Aim of the task: Lines containing the word "with" should be extracted in full.

Dataset section:
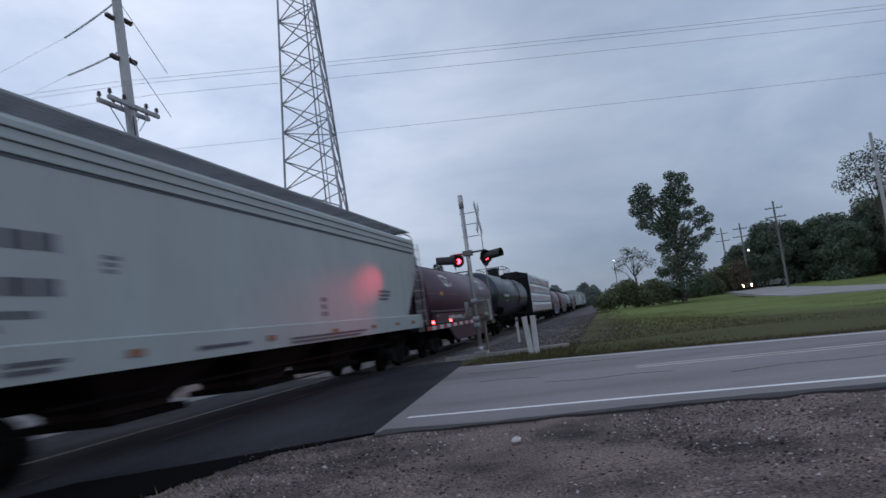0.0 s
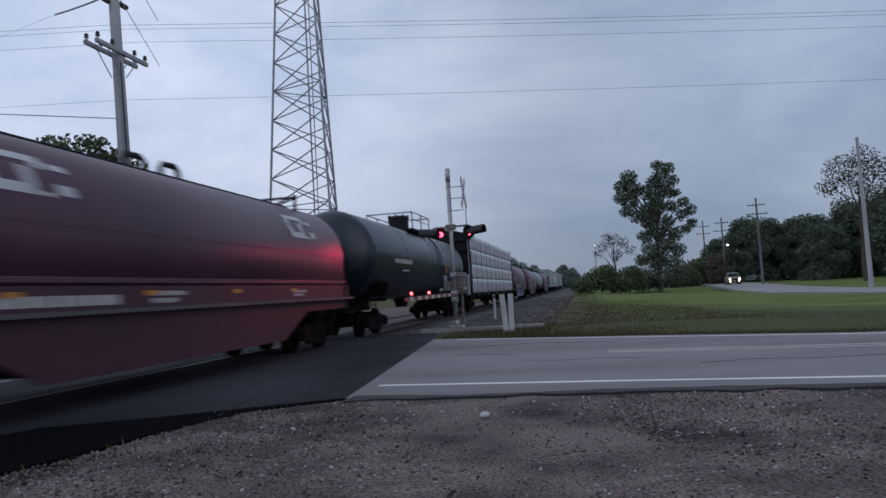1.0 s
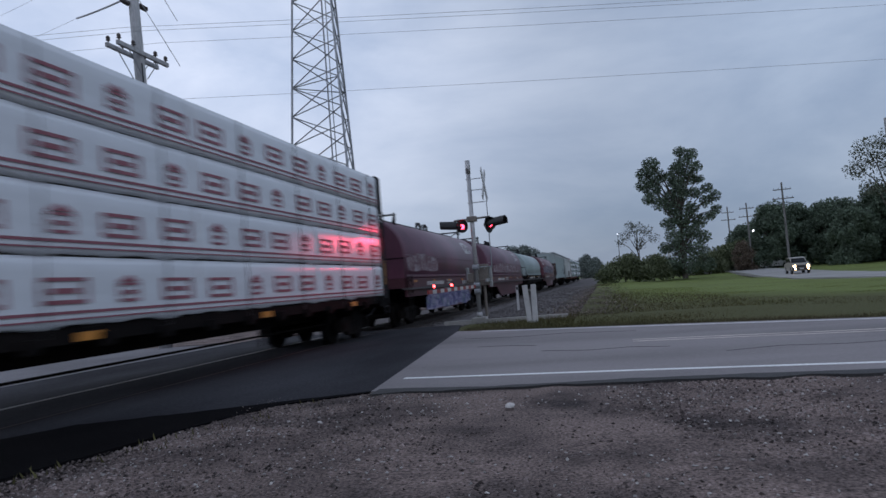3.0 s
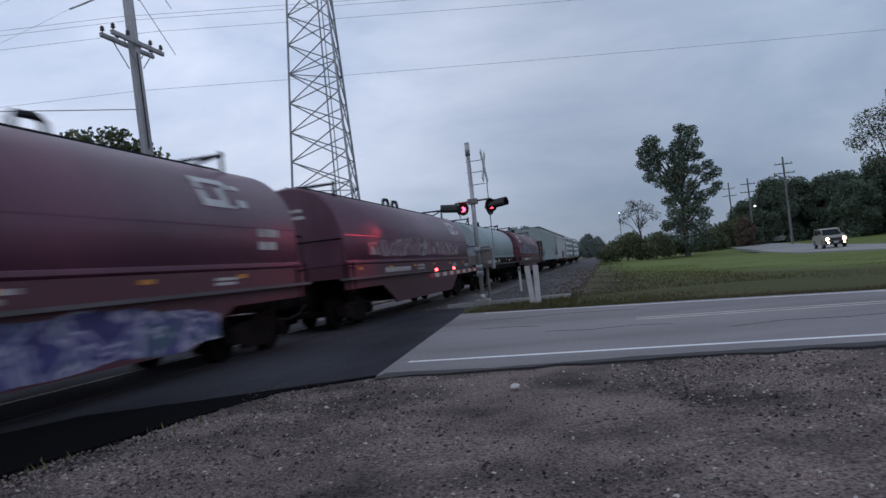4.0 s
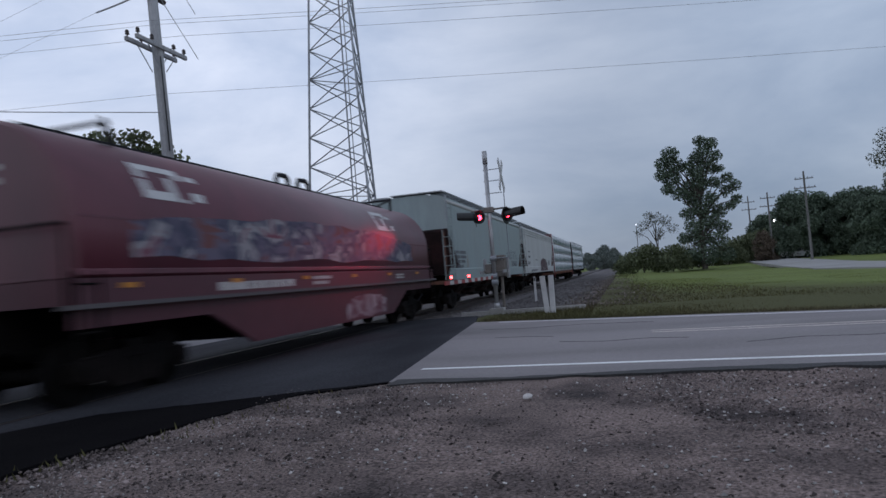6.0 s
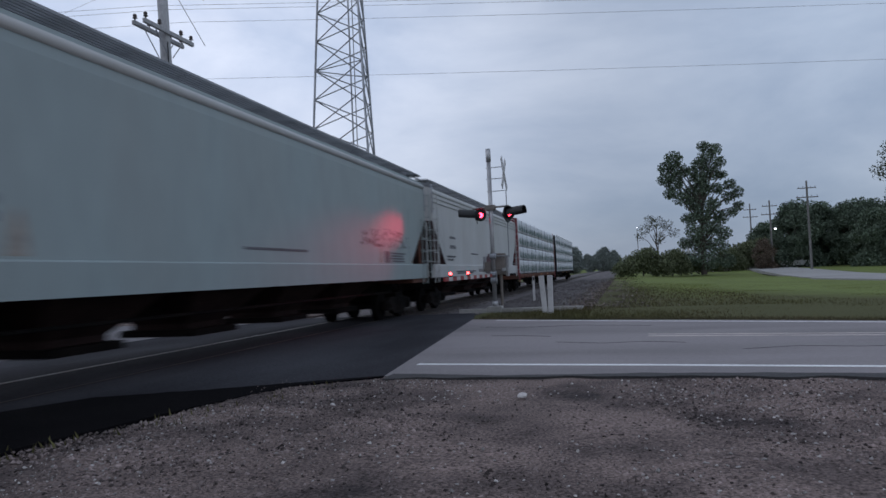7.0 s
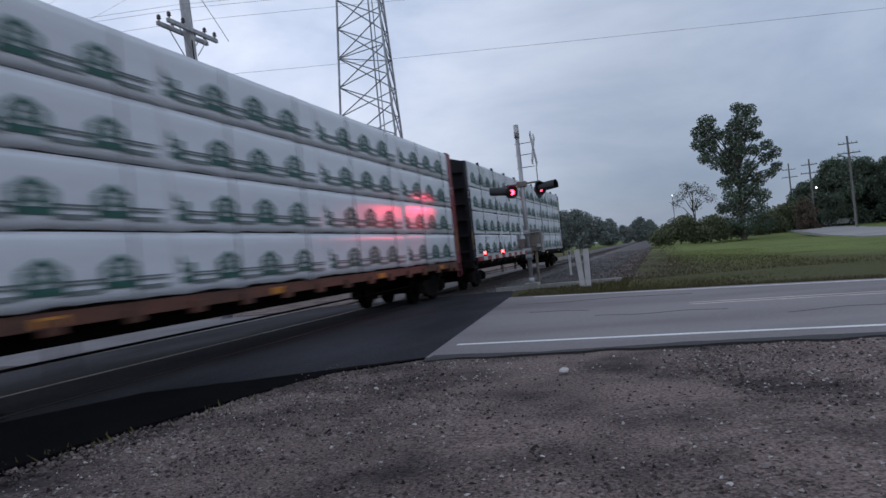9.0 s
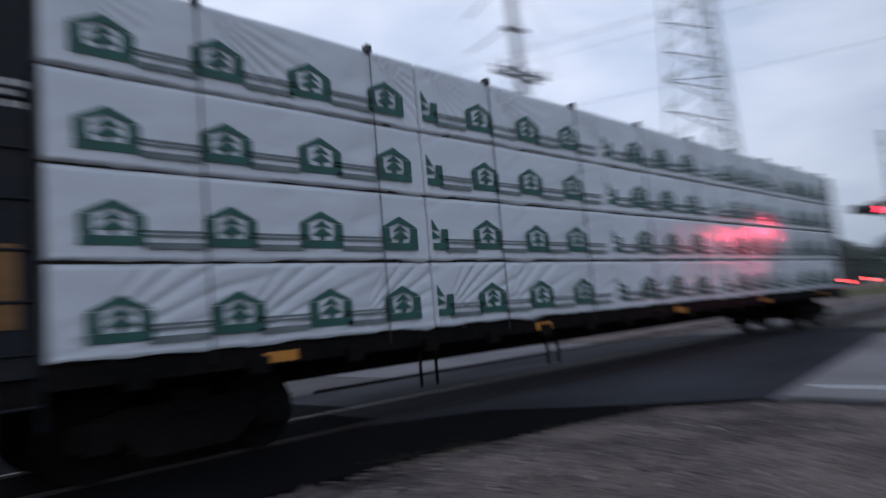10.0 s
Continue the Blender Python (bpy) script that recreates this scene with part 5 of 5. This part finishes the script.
DRIVE = [(0, 22.42, 118.4), (0.5, 21.73, 111.5), (1, 21.16, 104.4), (1.5, 20.58, 97.2), (2, 20.01, 90.0), (2.5, 19.55, 82.8), (3, 19.09, 76.5), (3.5, 18.69, 70.1), (4, 18.34, 64.2), (4.5, 18.11, 59.0), (5, 17.94, 54.7), (5.5, 19.60, 50.2), (6, 23.20, 46.0), (6.5, 28.20, 42.6), (7, 33.40, 40.0), (8, 44.00, 38.2), (9, 54.00, 37.0), (10, 64.00, 36.0)]
mover = vehicle("car", pose(22.4, 118, -0.03), M_PAINT, "beige sport utility car with lit headlamps on the far road", True)
mover.scale = (0.94,) * 3
vehicle("parked_car", pose(9.6, 104, -0.05, 0, 0, 70), M_WHITE, "white car parked beneath the trees", False)
vehicle("parked_car", pose(27.2, 122, -0.05, 0, 0, 80), M_WHITE, "white car parked at the edge of the woods", False)

# ---- loose stones, grass, weeds ----


def stones(name, spots, sizes, seed, material, label):
    r = np.random.default_rng(seed)
    n = len(spots)
    base = np.array([(1, 0, 0), (-1, 0, 0), (0, 1, 0), (0, -1, 0), (0, 0, 1), (0, 0, -1)], float)
    faces = np.array([(0, 2, 4), (2, 1, 4), (1, 3, 4), (3, 0, 4), (2, 0, 5), (1, 2, 5), (3, 1, 5), (0, 3, 5)])
    a = r.uniform(0, 6.28, n)
    jitter = base[None] * r.uniform(0.6, 1.25, (n, 6, 1)) + r.normal(0, 0.18, (n, 6, 3))
    jitter *= sizes[:, None, None] * np.stack([np.ones(n), r.uniform(0.6, 1, n), r.uniform(0.45, 0.8, n)], 1)[:, None]
    c, s = np.cos(a)[:, None], np.sin(a)[:, None]
    x, y = jitter[..., 0] * c - jitter[..., 1] * s, jitter[..., 0] * s + jitter[..., 1] * c
    v = np.stack([x, y, jitter[..., 2]], -1) + np.asarray(spots)[:, None]
    f = (faces[None] + 6 * np.arange(n)[:, None, None]).reshape(-1, 3)
    me = bpy.data.meshes.new(name)
    me.from_pydata(v.reshape(-1, 3).tolist(), [], f.tolist())
    return tagged(mesh_part(name, me, material), label, "stones", kind="stuff")


r = np.random.default_rng(2)
N = 130000
u = r.uniform(0, 1, N)
ry = 1.2 + 7.0 * u ** 0.9
rx = r.uniform(-5.2, 7.0, N)
dens = np.array([noise.noise(Vector((x * 0.45, y * 0.45, 9))) for x, y in zip(rx, ry)])
keep = (dens * 2.8 + r.uniform(-0.5, 0.5, N) > 0.05) & ((rx > -4.4) | (ry < 5.5)) & (rx > -5.0 + 0.0 * ry) & (ry < 8.15)
rx, ry = rx[keep], ry[keep]
rz = np.array([height(x, y) - 0.018 for x, y in zip(rx, ry)])
stones("loose_stones", np.stack([rx, ry, rz], 1), 0.004 + 0.022 * r.uniform(0, 1, len(rx)) ** 5, 3, M_STONE, "small loose grey stones strewn over the gravel lot")
for name, count, small, big, seed, material, label in (("pale_chips", 5200, 0.005, 0.022, 12, M_FLECK, "small pale stone chips scattered on the gravel"), ("leaf_litter", 3200, 0.006, 0.022, 14, M_LITTER, "dark bits of leaf litter on the gravel")):
    px, py = r.uniform(-4.4, 7.0, count * 2), 1.2 + 6.8 * r.uniform(0, 1, count * 2)
    near = np.array([noise.noise(Vector((a * 0.6, b * 0.6, seed))) for a, b in zip(px, py)]) * 1.5 + r.uniform(-0.5, 0.5, count * 2) > 0.0
    px, py = px[near], py[near]
    stones(name, np.stack([px, py, np.array([height(a, b) - (0.014 if seed == 12 else 0.018) for a, b in zip(px, py)])], 1), small + (big - small) * r.uniform(0, 1, len(px)) ** 3, seed, material, label)
# pale stones along the edge of the dark asphalt
n = 2600
t = r.uniform(0, 1, n)
ex = np.interp(t, [0, 0.35, 0.6, 0.8, 1], [-5.0, -4.85, -4.35, -3.9, -3.0]) + r.normal(0.15, 0.22, n)
ey = np.interp(t, [0, 0.35, 0.6, 0.8, 1], [1.0, 4.6, 6.6, 7.55, 8.1]) - np.abs(r.normal(0, 0.12, n))
stones("edge_stones", np.stack([ex, ey, np.array([height(a, b) - 0.035 for a, b in zip(ex, ey)])], 1), r.uniform(0.01, 0.035, n), 5, M_STONE, "crushed stones along the broken asphalt edge")
n = 14000
bx, by = r.uniform(-10.9, -1.9, n), 21.6 + 60 * r.uniform(0, 1, n) ** 1.7
stones("ballast_stones", np.stack([bx, by, np.where((bx > -9.6) & (bx < -6.0), -0.12, np.where(bx > -5.2, -0.08, -0.24))], 1), r.uniform(0.02, 0.05, n), 6, M_BALLAST, "grey crushed ballast stones beside the rails")

n = 5200
sy = 22.0 + 46 * r.uniform(0, 1, n) ** 1.5
sx = -1.1 + np.abs(r.normal(0, 0.9, n)) * r.choice([-0.6, 1.0], n)
stones("spilled_gravel", np.stack([sx, sy, np.full(n, -0.05)], 1), 0.015 + 0.035 * r.uniform(0, 1, n) ** 2, 16, M_STONE, "pale gravel spilled along the edge of the grass")

bm = bmesh.new()
bmesh.ops.create_icosphere(bm, subdivisions=2, radius=0.042)
for v in bm.verts:
    v.co += Vector((noise.noise(v.co * 9), noise.noise(v.co * 9 + Vector((5, 0, 0))), noise.noise(v.co * 9 + Vector((0, 5, 0))))) * 0.03
    v.co.z *= 0.6
ob = part("pale_rock", bm, M_FLECK)
ob.matrix_basis = pose(-1.05, 6.85, 0.01, 0, 0, 30)
tagged(ob, "pale broken rock lying on the gravel", "rock")
for x, y, s in ((-2.9, 6.4, 0.8), (0.2, 3.6, 0.6), (2.4, 3.1, 0.7), (-1.9, 3.2, 0.5), (1.3, 2.7, 0.5), (-0.5, 2.6, 0.6)):
    c = copy_thing(ob, pose(x, y, 0.0, 0, 0, x * 90))
    c.scale = (s * 0.6,) * 3


def blades(name, spots, tall, seed, material, label):
    r = np.random.default_rng(seed)
    n = len(spots)
    a = r.uniform(0, 6.28, n)
    w = np.stack([np.cos(a), np.sin(a), 0 * a], 1) * (0.012 + 0.02 * tall[:, None])
    tip = np.stack([r.normal(0, 0.35, n), r.normal(0, 0.35, n), np.ones(n)], 1) * tall[:, None]
    v = np.stack([spots - w, spots + w, spots + tip], 1)
    me = bpy.data.meshes.new(name)
    me.from_pydata(v.reshape(-1, 3).tolist(), [], np.arange(3 * n).reshape(-1, 3).tolist())
    return tagged(mesh_part(name, me, material), label, "grass", kind="stuff")


n = 90000
gx = r.uniform(-1.6, 26, n)
edge = np.interp(gx, [-4, -1.2, 1.5, 5, 12, 30], [18.3, 17.3, 16.4, 14.9, 13.6, 12.4])
gy = edge + 36 * r.uniform(0, 1, n) ** 2.2
keep = (gy - 17 + 0.28 * gx) * (gx + 5) * 0.0077 + r.normal(0, 0.25, n) > 1.1
gx, gy = gx[keep], gy[keep]
gz = np.array([-0.07 + dip(a, b) for a, b in zip(gx, gy)])
blades("lawn_grass", np.stack([gx, gy, gz], 1), r.uniform(0.02, 0.055, len(gx)), 8, M_BLADE, "short green grass blades on the lot beside the road")
n = 42000
gx = r.uniform(-1.4, 24, n)
edge = np.interp(gx, [-4, -1.2, 1.5, 5, 12, 30], [18.3, 17.3, 16.4, 14.9, 13.6, 12.4])
deep = np.interp(gx, [-1.4, 3, 7, 12, 24], [34, 24, 10, 5.0, 3.0])
gy = edge + deep * r.uniform(0, 1, n) ** 1.6
blades("rough_verge", np.stack([gx, gy, np.array([-0.08 + dip(a, b) for a, b in zip(gx, gy)])], 1), r.uniform(0.03, 0.085, n), 18, M_ROUGH, "dry olive-brown rough grass along the road edge")
n = 9000
gx = r.uniform(-4.2, 2.2, n)
gy = np.interp(gx, [-4, -1.2, 1.5, 5], [18.7, 17.6, 16.6, 15.2]) + 5.5 * r.uniform(0, 1, n) ** 1.3
blades("verge_weeds", np.stack([gx, gy, np.full(n, -0.1)], 1), r.uniform(0.05, 0.20, n) * np.clip(1.1 - np.abs(gx + 1.6) / 5, 0.4, 1), 9, M_ROUGH, "rough olive-brown weeds on the road verge")
bm = grid(B(), -4.5, -1.1, 20, 17.3, 22.4, 24, lambda x, y: -0.06 + 0.04 * noise.noise(Vector((x, y, 4))) - (0.12 if y < 18.6 - 0.3 * (x + 4.4) else 0))
structure("verge", bm, M_GRASS, "rough grass verge by the crossing signal", "grass", True)
n = 90
a = r.uniform(0, 1, n)
blades("edge_weeds", np.stack([np.interp(a, [0, 1], [-4.95, -3.4]) + r.normal(0, 0.12, n), np.interp(a, [0, 1], [4.0, 7.8]) + r.normal(0, 0.12, n), np.full(n, -0.04)], 1), r.uniform(0.03, 0.10, n), 10, M_ROUGH, "sparse low weeds at the edge of the asphalt")

n = 6000
wy = 21.8 + 70 * r.uniform(0, 1, n) ** 1.8
wx = -0.9 + r.normal(0, 0.95, n) + 0.004 * (wy - 22)
blades("trackside_weeds", np.stack([wx, wy, np.full(n, -0.16)], 1), r.uniform(0.06, 0.22, n), 12, mat("dry_weed", (0.12, 0.105, 0.06), 0.9, big=(0.4, 0.4), fine=(5, 0.25), bump=0, tint=(0.06, 0.07, 0.03), pieces=-0.4, spec=0.1), "dry brown-green weeds between gravel and grass")
n = 18000
vx = r.uniform(-4.0, 14, n)
vy = np.interp(vx, [-4, -1.2, 1.5, 5, 12, 30], [18.6, 17.45, 16.5, 15.0, 13.7, 12.4]) + np.abs(r.normal(0, 0.45, n))
blades("dry_verge", np.stack([vx, vy, np.full(n, -0.07)], 1), r.uniform(0.03, 0.12, n), 14, bpy.data.materials["dry_weed"], "dry brown grass along the road edge")

# ---- ties under the rails ----
bm = box(B(), -1.3, 1.3, -0.115, 0.115, -0.19, -0.115, 0.012)
TIE = bpy.data.meshes.new("tie")
bm.to_mesh(TIE)
bm.free()
TIE.materials.append(M_TIE)
bed = bpy.data.objects["track_bed"]
for k in range(220):
    ob = new("tie", TIE)
    ob.parent = bed
    ob.location = (TRACK, 21.6 + 0.54 * k, 0)


def motions():
    """The train rolls by at a steady pace; the car drives up the far road and off."""
    steps = [0.5 * k for k in range(21)]
    for ob, y, z, turn in CARS:
        walk(ob, [(t, pose(TRACK, y - SPEED * t, RAILTOP + z, 0, 0, turn)) for t in steps])
    rows = []
    for k, (t, x, y) in enumerate(DRIVE):
        a, b = DRIVE[max(0, k - 1)], DRIVE[min(len(DRIVE) - 1, k + 1)]
        rows.append((t, pose(x, y, 0.05 + dip(x, y), 0, 0, math.degrees(math.atan2(b[1] - a[1], -(b[2] - a[2]))))))
    walk(mover, rows)


motions()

Worked solution:
Continue the Blender Python (bpy) script that recreates this scene with part 5 of 5. This part finishes the script.
mover = vehicle("car", pose(22.4, 118, -0.03), M_PAINT, "beige sport utility car with lit headlamps on the far road", True)